What the task asks. Can you transcribe every line exactly and leave the pictures behind?

Collected material.
----------
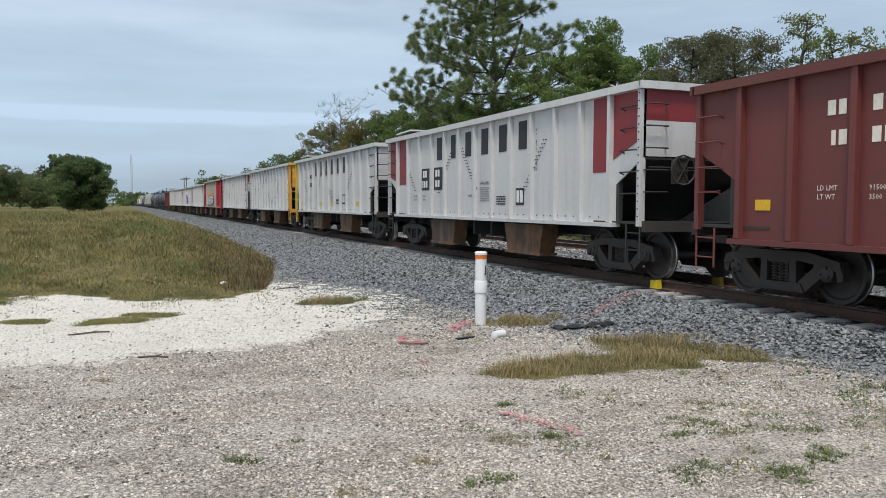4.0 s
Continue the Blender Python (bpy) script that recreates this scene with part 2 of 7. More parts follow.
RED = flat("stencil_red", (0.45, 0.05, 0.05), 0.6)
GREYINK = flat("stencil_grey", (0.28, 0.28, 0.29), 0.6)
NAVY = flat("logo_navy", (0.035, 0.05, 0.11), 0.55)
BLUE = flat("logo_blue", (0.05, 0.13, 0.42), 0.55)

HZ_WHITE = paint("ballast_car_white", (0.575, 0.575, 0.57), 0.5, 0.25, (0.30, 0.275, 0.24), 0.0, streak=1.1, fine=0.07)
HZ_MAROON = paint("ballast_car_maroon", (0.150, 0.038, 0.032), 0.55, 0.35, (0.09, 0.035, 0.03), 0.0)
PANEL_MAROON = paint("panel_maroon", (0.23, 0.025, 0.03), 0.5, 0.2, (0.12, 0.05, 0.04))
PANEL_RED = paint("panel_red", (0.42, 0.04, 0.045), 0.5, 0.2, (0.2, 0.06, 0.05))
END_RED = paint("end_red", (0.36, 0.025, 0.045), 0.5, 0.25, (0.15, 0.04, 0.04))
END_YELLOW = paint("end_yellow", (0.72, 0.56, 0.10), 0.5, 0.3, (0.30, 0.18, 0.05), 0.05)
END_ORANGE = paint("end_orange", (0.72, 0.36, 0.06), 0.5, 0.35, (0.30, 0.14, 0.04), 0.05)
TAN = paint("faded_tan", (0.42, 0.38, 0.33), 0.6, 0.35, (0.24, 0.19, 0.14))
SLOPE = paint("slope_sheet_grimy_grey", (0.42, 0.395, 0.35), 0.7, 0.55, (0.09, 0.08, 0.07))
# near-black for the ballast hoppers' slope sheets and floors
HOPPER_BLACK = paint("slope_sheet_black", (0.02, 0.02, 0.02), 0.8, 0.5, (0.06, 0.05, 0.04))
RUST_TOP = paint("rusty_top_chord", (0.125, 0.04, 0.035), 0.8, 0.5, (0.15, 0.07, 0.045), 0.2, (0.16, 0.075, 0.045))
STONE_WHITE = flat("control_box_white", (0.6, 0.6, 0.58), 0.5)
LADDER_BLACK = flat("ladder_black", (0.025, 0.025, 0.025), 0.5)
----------
Output of the task.
4.0 s
Continue the Blender Python (bpy) script that recreates this scene with part 2 of 7. More parts follow.
RED = flat("stencil_red", (0.45, 0.05, 0.05), 0.6)
GREYINK = flat("stencil_grey", (0.28, 0.28, 0.29), 0.6)
NAVY = flat("logo_navy", (0.035, 0.05, 0.11), 0.55)
BLUE = flat("logo_blue", (0.05, 0.13, 0.42), 0.55)

HZ_WHITE = paint("ballast_car_white", (0.575, 0.575, 0.57), 0.5, 0.25, (0.30, 0.275, 0.24), 0.0, streak=1.1, fine=0.07)
HZ_MAROON = paint("ballast_car_maroon", (0.150, 0.038, 0.032), 0.55, 0.35, (0.09, 0.035, 0.03), 0.0)
PANEL_MAROON = paint("panel_maroon", (0.23, 0.025, 0.03), 0.5, 0.2, (0.12, 0.05, 0.04))
PANEL_RED = paint("panel_red", (0.42, 0.04, 0.045), 0.5, 0.2, (0.2, 0.06, 0.05))
END_RED = paint("end_red", (0.36, 0.025, 0.045), 0.5, 0.25, (0.15, 0.04, 0.04))
END_YELLOW = paint("end_yellow", (0.72, 0.56, 0.10), 0.5, 0.3, (0.30, 0.18, 0.05), 0.05)
END_ORANGE = paint("end_orange", (0.72, 0.36, 0.06), 0.5, 0.35, (0.30, 0.14, 0.04), 0.05)
TAN = paint("faded_tan", (0.42, 0.38, 0.33), 0.6, 0.35, (0.24, 0.19, 0.14))
SLOPE = paint("slope_sheet_grimy_grey", (0.42, 0.395, 0.35), 0.7, 0.55, (0.09, 0.08, 0.07))
# near-black for the ballast hoppers' slope sheets and floors
HOPPER_BLACK = paint("slope_sheet_black", (0.02, 0.02, 0.02), 0.8, 0.5, (0.06, 0.05, 0.04))
RUST_TOP = paint("rusty_top_chord", (0.125, 0.04, 0.035), 0.8, 0.5, (0.15, 0.07, 0.045), 0.2, (0.16, 0.075, 0.045))
STONE_WHITE = flat("control_box_white", (0.6, 0.6, 0.58), 0.5)
LADDER_BLACK = flat("ladder_black", (0.025, 0.025, 0.025), 0.5)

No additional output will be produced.